Achille Mbembe's article "African Modes of Self-writing" (Public Culture 14:1, 2002) is a radical denunciation of the notion of African essentialism, homogeneity, alterity (vis-à-vis Europe), and exoticism. In that work, Mbembe powerfully argues that the notion that Africa, either in the past of in the present, is a coherent ideological or philosophical entity and that it possesses intrinsic cultural elements defined as tradition---which is purely "African" and recoverable for either policy or heritage uses---is a pure fiction. He also puts a lie to the notion of precolonial African peace and harmony, against which images of colonial injury and destruction are usually set.

In the presence of this vibrant and growing "revisionist" literature, I am not sure that George has any excuse for sticking to a notion of precolonial or "traditional" Africa that was invented for instrumental political purposes during the struggle against colonialism---a notion that has since outlived its usefulness. Either George has not bothered to read this "new" literature because it does not present a neat, black-and-white picture of Africa or he has decided to overlook it in the interest of staying true to his numerous intellectual slogans, which, as I have argued, and this literature show, flies in the face of available historical and anthropological evidence. Either way, George's refusal to repudiate such a dated discourse and his continuous attempt to disseminate it to those who make policy in the United States concerning Africa is quite disturbing.

I want to thank Dr. Sisay for his intervention, especially his appeal for decorum. I will heed his advice in future responses to George. I may have said a few things that I should not have said to George, but as Dr. Kissi pointed out in his latest contribution, George's questioning of one's Africanness and one's knowledge of one's African heritage just because one does not subscribe to his version of African history or tradition is really a low blow, and it is responsible for taking the debate in an unfortunately personal direction. I apologize to the forum for taking George's bait.


And I agree with the thrust of this statement by Sisay:

"The fact is both African indigeneous solutions and western (or other comparative) approaches work on a selective basis. Look at Japan, and other such successful countries. So, do not waste your time on this, and move on to something of more substance. Viable societies can learn both from their own history and traditions as well as successful comparative experiences."
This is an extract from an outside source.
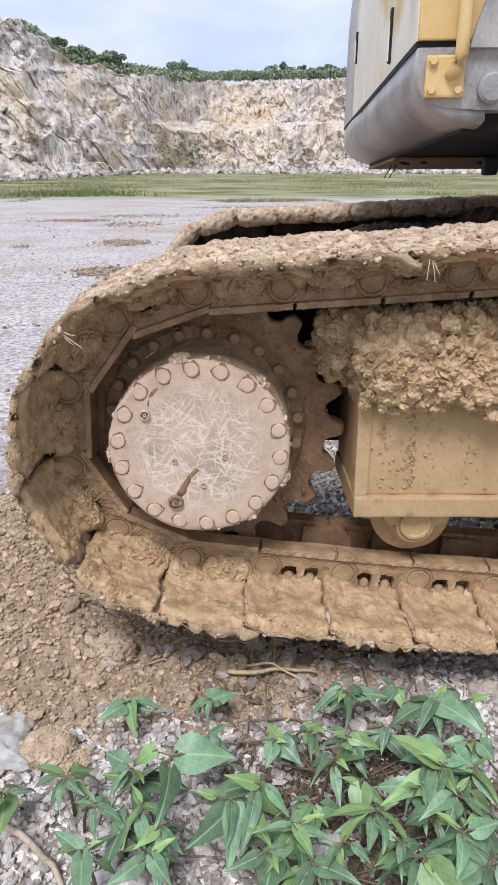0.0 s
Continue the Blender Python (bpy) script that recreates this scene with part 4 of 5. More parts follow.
track_frame = part("track_frame", beam_mesh(), MUD_BOX, excavator, "tan mud-coated steel track frame beam")
bm = bmesh.new()
add_box(bm, frame_x - 0.006, 3.0, 0.132, 0.47, -0.184, -0.134, 0.006)
bmesh.ops.subdivide_edges(bm, edges=[e for e in bm.edges if e.calc_length() > 0.5], cuts=60)
for v in bm.verts:
    v.co += noise.noise_vector(v.co * 25) * 0.003
part("bottom_flange", bm, MUD_BOX, track_frame)
bm = bmesh.new()
add_box(bm, frame_x - 0.004, frame_x + 0.028, 0.144, 0.2, -0.136, 0.19, 0.005)
part("end_flange", bm, MUD_BOX, track_frame)
# specks of mud splashed on the beam
for i in range(18):
    rx_ = frame_x + 0.03 + random.random() ** 1.2 * 0.30
    rz_ = 0.08 - random.random() * 0.2
    s_ = 0.002 + 0.004 * random.random() ** 2
    bm = bmesh.new()
    bmesh.ops.create_icosphere(bm, subdivisions=1, radius=s_)
    part("mud_speck", bm, MUD_SMOOTH, track_frame, m=pose(rx_, 0.149, rz_, random.random() * 90, 0, 0))
sg = np.random.default_rng(77)
n_s = 230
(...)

I think that this is the point that I have been making. A balanced combination of foreign and local initiatives is what Africa needs. It's almost embarrassing, and a waste of time, that we have to argue this point. I have not seen any country that has developed or resolved its conflicts and social crises without foreign intervention of one form or the other (financial, logistical, technological, diplomatic). Contrary to what George claims, then, Africa, in seeking and accepting foreign intervention and aid, is not an oddity. There are historical and contemporary precedents for accepting and combining foreign aid and intervention with local initiatives. My position has always been that a solution can be African and foreign at the same time and that we should do away with crude dualisms and neat binary oppositions.  A more productive question, as I pointed out, is the question of how to make foreign aid and intervention more effective for African countries, how to maximize the benefits of foreign intervention and aid by doing what George himself suggests---plugging the leakages that allow most of aid money to end up in Western banks.
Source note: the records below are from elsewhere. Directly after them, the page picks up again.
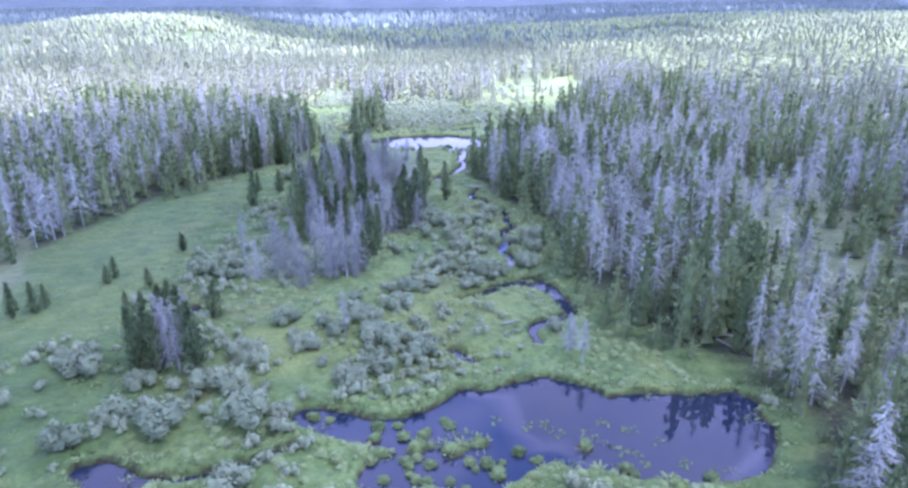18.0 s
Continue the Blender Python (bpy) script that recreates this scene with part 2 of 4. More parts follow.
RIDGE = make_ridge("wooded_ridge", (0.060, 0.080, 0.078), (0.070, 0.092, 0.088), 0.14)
FAR_RIDGE = make_ridge("hazed_far_ridge", (0.085, 0.110, 0.130), (0.10, 0.128, 0.150), 0.25)

# ---- plan: noise, water courses, woods ----
def lattice(ix, iy, seed):
    h = (ix.astype(np.int64) * 374761393 + iy.astype(np.int64) * 668265263 + seed * 1442695041) & 0xFFFFFFFF
    h = ((h ^ (h >> 13)) * 1274126177) & 0xFFFFFFFF
    return ((h ^ (h >> 16)) & 0xFFFF) / 65535.0


def rough2(x, y, size, seed=0, octaves=1):
    """Smooth value noise in 0..1 over the plan; size: metres of the largest swells."""
    total, weight, amp = 0.0, 0.0, 1.0
    for k in range(octaves):
        u, v = x / size, y / size
        iu, iv = np.floor(u), np.floor(v)
        fu, fv = u - iu, v - iv
        fu, fv = fu * fu * (3 - 2 * fu), fv * fv * (3 - 2 * fv)
        a, b = lattice(iu, iv, seed + k), lattice(iu + 1, iv, seed + k)
        c, d = lattice(iu, iv + 1, seed + k), lattice(iu + 1, iv + 1, seed + k)
        total = total + amp * ((a * (1 - fu) + b * fu) * (1 - fv) + (c * (1 - fu) + d * fu) * fv)
        weight += amp
        amp, size = amp * 0.5, size * 0.5
    return total / weight


def step(a, b, v):
    t = np.clip((v - a) / (b - a), 0, 1)
    return t * t * (3 - 2 * t)


WATERS = []


def water(label, *nodes):
    """A pond, pool or stream as a chain of (x, y, half width)."""
    p = np.array(nodes, float)
    p[:, 2] -= 0.04 * (p[:, 2] < 1.0)
    WATERS.append((label, p))


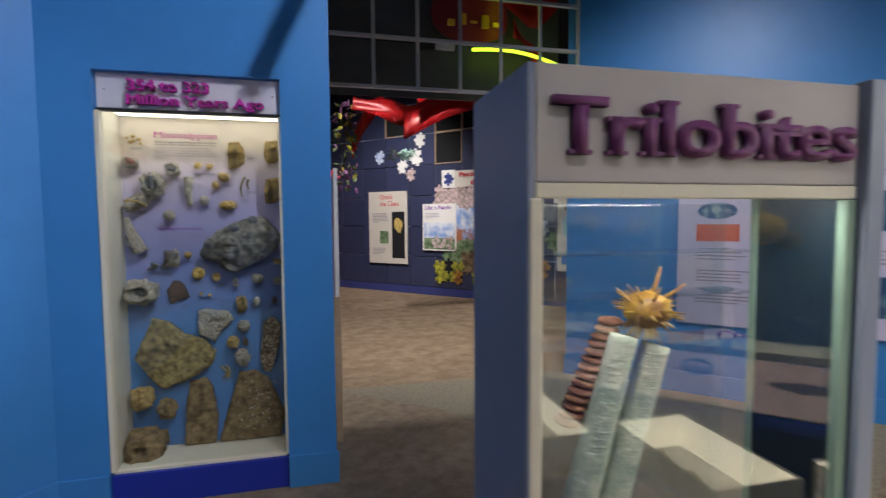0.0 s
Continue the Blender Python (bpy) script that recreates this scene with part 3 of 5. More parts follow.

Ultimately, I agree with you---and this is a point that Emetulu also made---that the debate ought to move from whether foreign aid/intervention is necessary for the resolution of Africa's crises and conflicts (it clearly is) to which crises or kinds of crisis would foreign intervention work best for, and how foreign intervention could/should be harnessed and combined effectively with local initiatives and resources to solve Africa's many problems.